By the way, what's your workflow? UMI-tools requires alignment first before collapsing aligned reads based on their UMIs. However, you mentioned that you are using UMICollapse's fastq
mode, which does not do alignment and instead directly collapses based on the read sequence? If this is the case, then it makes sense that there are differences in the output. Additionally, in this case you may want to increase the number of allowed errors, since instead of the usual 10-20 bp UMIs, we are grouping up longer sequences.
I will definitely let you once I figure out what the differences are.
I am directly sequencing the barcodes, which are part of a reporter mRNA. So you can consider the whole dataset points to one mapped location. For UMI-tools, I used their UMIClusterer API, which takes in UMIs that I counted from the input fastq file.
I'm a little hesitant to increase the allowed error because the barcodes are not pre-defined (they were cloned as a random sequence) so I have no idea what the real minimal hamming distance is between any two different barcodes. Having said that, I think getting a minimal hamming distance of 2 among 1 million barcodes sampled from 4^20 possible variants should be really small.
Ah I see. Yeah your case is pretty much the "best case scenario" for UMICollapse, since you basically don't rely on mapping information and therefore the bottleneck of any UMI deduplication software would be on grouping up similar UMIs (which is heavily optimized in UMICollapse). If the reads mapped to different locations, then grouping is much easier since UMIs from different alignment coordinates do not need to be compared at all. Since your barcodes are only 20 bp long, it likely isn't wise to allow more than 1 error.
@coffeebond I am attempting something similar. Do you have an updates on the differences in approach?
@coffeebond I am attempting something similar. Do you have an updates on the differences in approach?
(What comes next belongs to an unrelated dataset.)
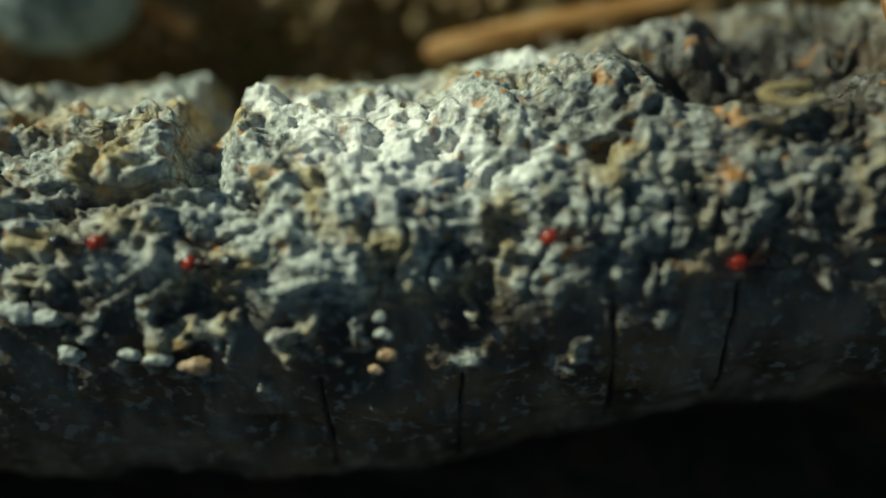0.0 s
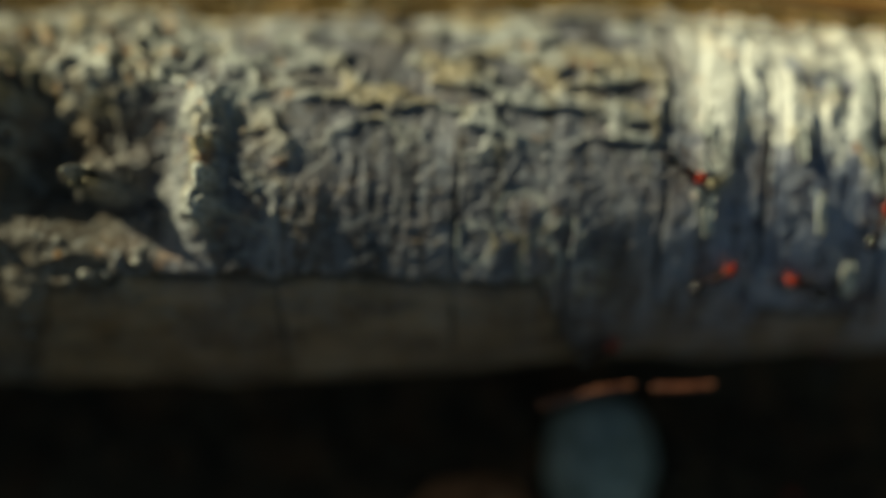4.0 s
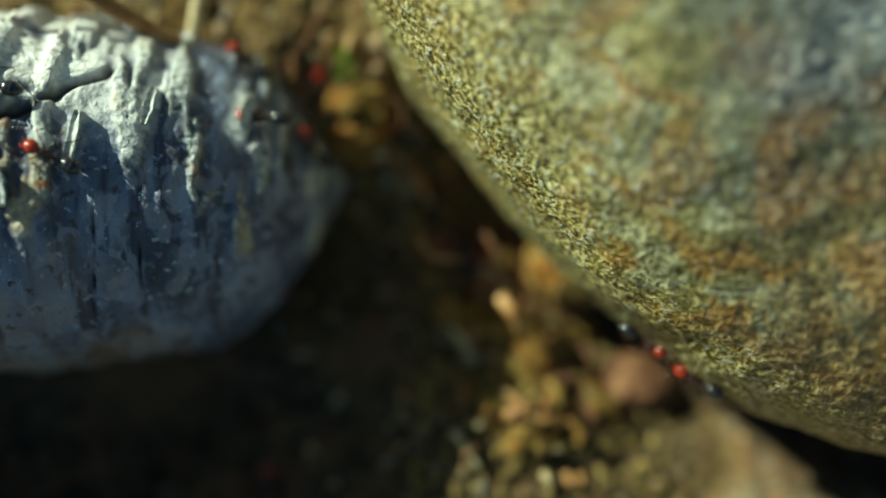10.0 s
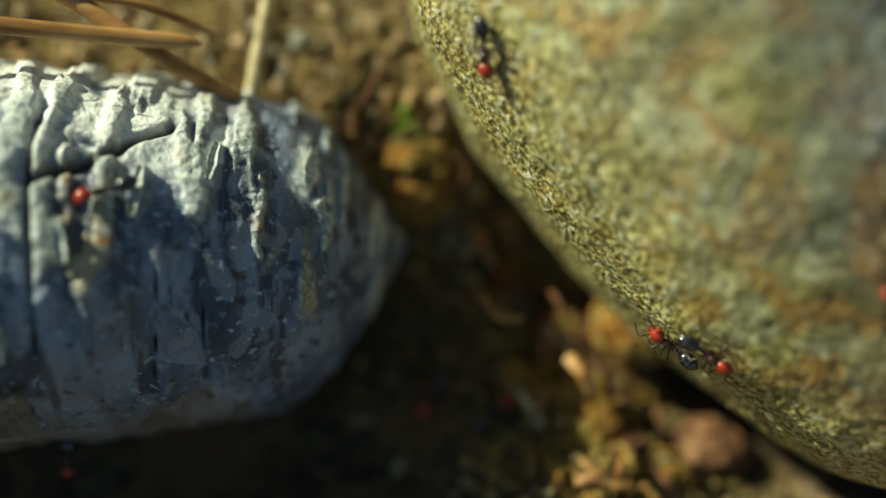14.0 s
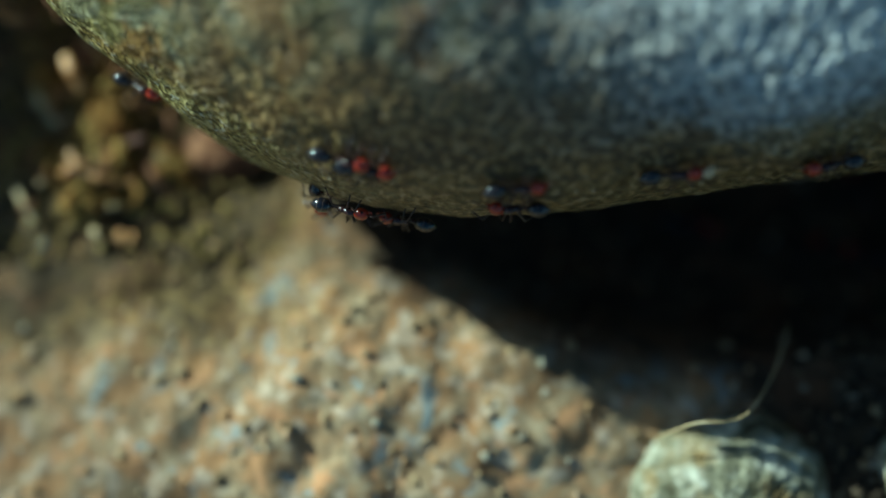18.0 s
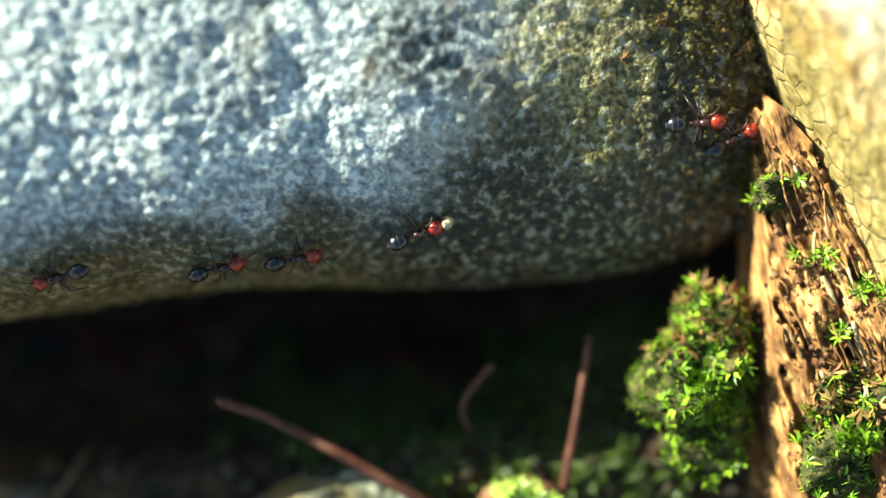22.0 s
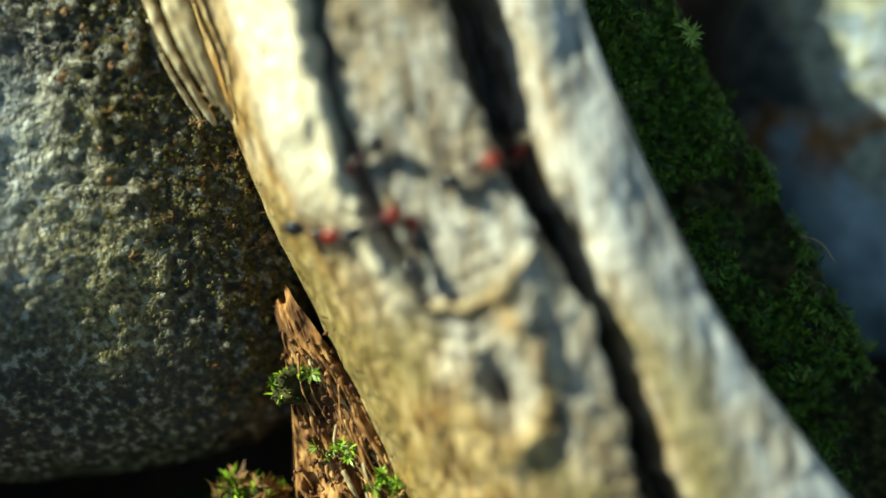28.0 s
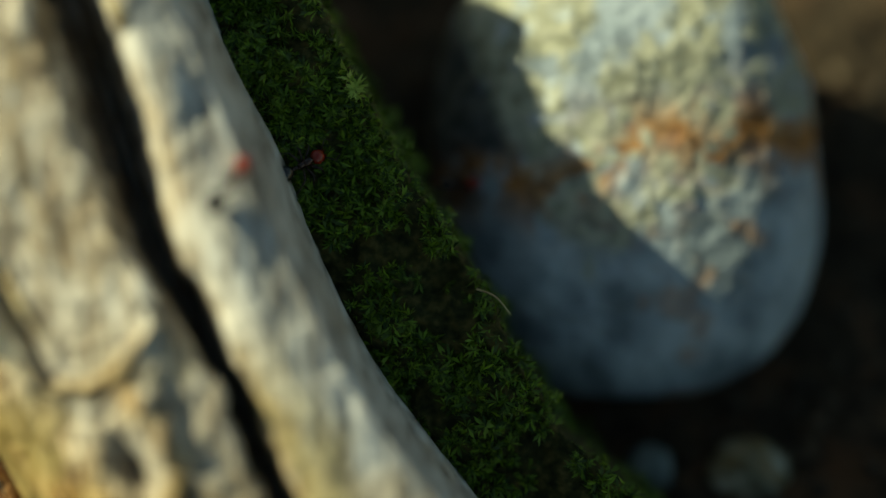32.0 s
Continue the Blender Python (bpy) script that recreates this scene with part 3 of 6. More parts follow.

I gave up on UMI-tools because it's way too slow for me. UMICollapse works well for me.
Hi,
Thanks for sharing this program.
I have been using umi_tools (https://github.com/CGATOxford/UMI-tools) from Smith et.al (2017) for collapsing my barcodes sequences. The problem is that I have a lot of unique barcodes (each 20nt long, total ~4,000,000) to collapse and it's very slow to use their program. I used their UMIClusterer API and tried it with ~400,000 unique barcodes. The runtime was about ~1 hours. The runtime increased dramatically to 10 hours when I ran it with ~1,000,000 unique barcodes.
I tried your program and it's significantly faster. However, I couldn't get the right information from the output. My input file is a fastq file. I want keep all the reads in the output and know which read belongs to which clustered core sequence. I think the current version only outputs the clustered core sequence and throw away reads that collapsed onto them. Do you think if there is an option in the program for me to achieve this?